--- What you are asked to do ---
Find all lines in the listing that include the word "with", then copy them.

--- Dataset section ---
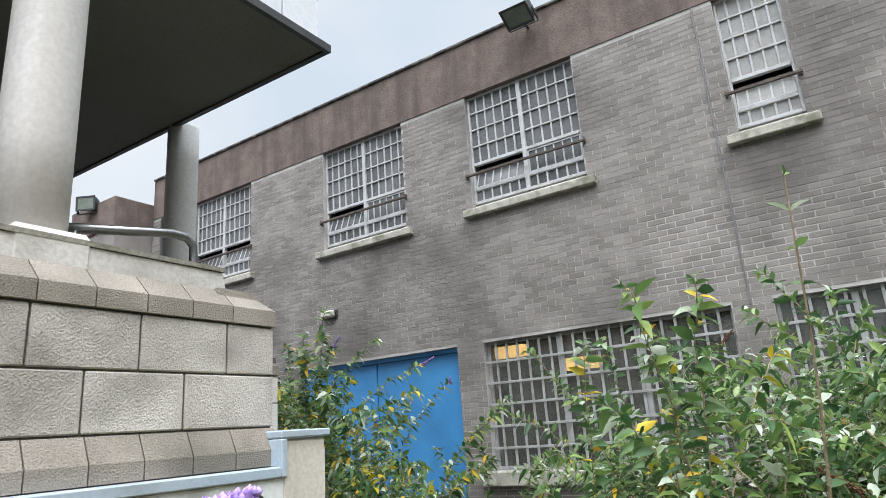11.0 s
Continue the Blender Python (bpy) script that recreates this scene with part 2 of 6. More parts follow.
M_ASPHALT = material("old_asphalt", (0.036, 0.032, 0.033), (0.100, 0.089, 0.090), 0.9, 3.0, 170, 1.0, stain=(0.055, 0.042, 0.03), stain_scale=0.8, stain_amount=0.6)


def speckle(mat, scale, dark, light):
    """Multiplies a surface's colour by the tone of small stones, with their relief."""
    n, l = mat.node_tree.nodes, mat.node_tree.links
    p = n["Principled BSDF"]
    src = p.inputs["Base Color"].links[0].from_socket
    geo = n.new("ShaderNodeNewGeometry")
    vo = n.new("ShaderNodeTexVoronoi")
    vo.inputs["Scale"].default_value = scale
    l.new(geo.outputs["Position"], vo.inputs["Vector"])
    sx = n.new("ShaderNodeSeparateColor")
    l.new(vo.outputs["Color"], sx.inputs["Color"])
    mr = n.new("ShaderNodeMapRange")
    mr.inputs["To Min"].default_value, mr.inputs["To Max"].default_value = dark, light
    l.new(sx.outputs["Red"], mr.inputs["Value"])
    mx = n.new("ShaderNodeVectorMath")
    mx.operation = "SCALE"
    l.new(src, mx.inputs[0])
    l.new(mr.outputs["Result"], mx.inputs["Scale"])
    l.new(mx.outputs["Vector"], p.inputs["Base Color"])
    b = n.new("ShaderNodeBump")
    b.invert = True
    b.inputs["Strength"].default_value, b.inputs["Distance"].default_value = 0.8, 0.006
    l.new(vo.outputs["Distance"], b.inputs["Height"])
    l.new(b.outputs["Normal"], p.inputs["Normal"])


speckle(M_ASPHALT, 95, 0.35, 1.9)
M_MOSS = material("yellow_green_moss", (0.080, 0.066, 0.009), (0.245, 0.192, 0.022), 0.95, 2.0, 75, 0.8, stain=(0.085, 0.052, 0.018), stain_scale=2.6, stain_amount=0.65, spec=0.1)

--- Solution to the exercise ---
Continue the Blender Python (bpy) script that recreates this scene with part 2 of 6. More parts follow.
    """Multiplies a surface's colour by the tone of small stones, with their relief."""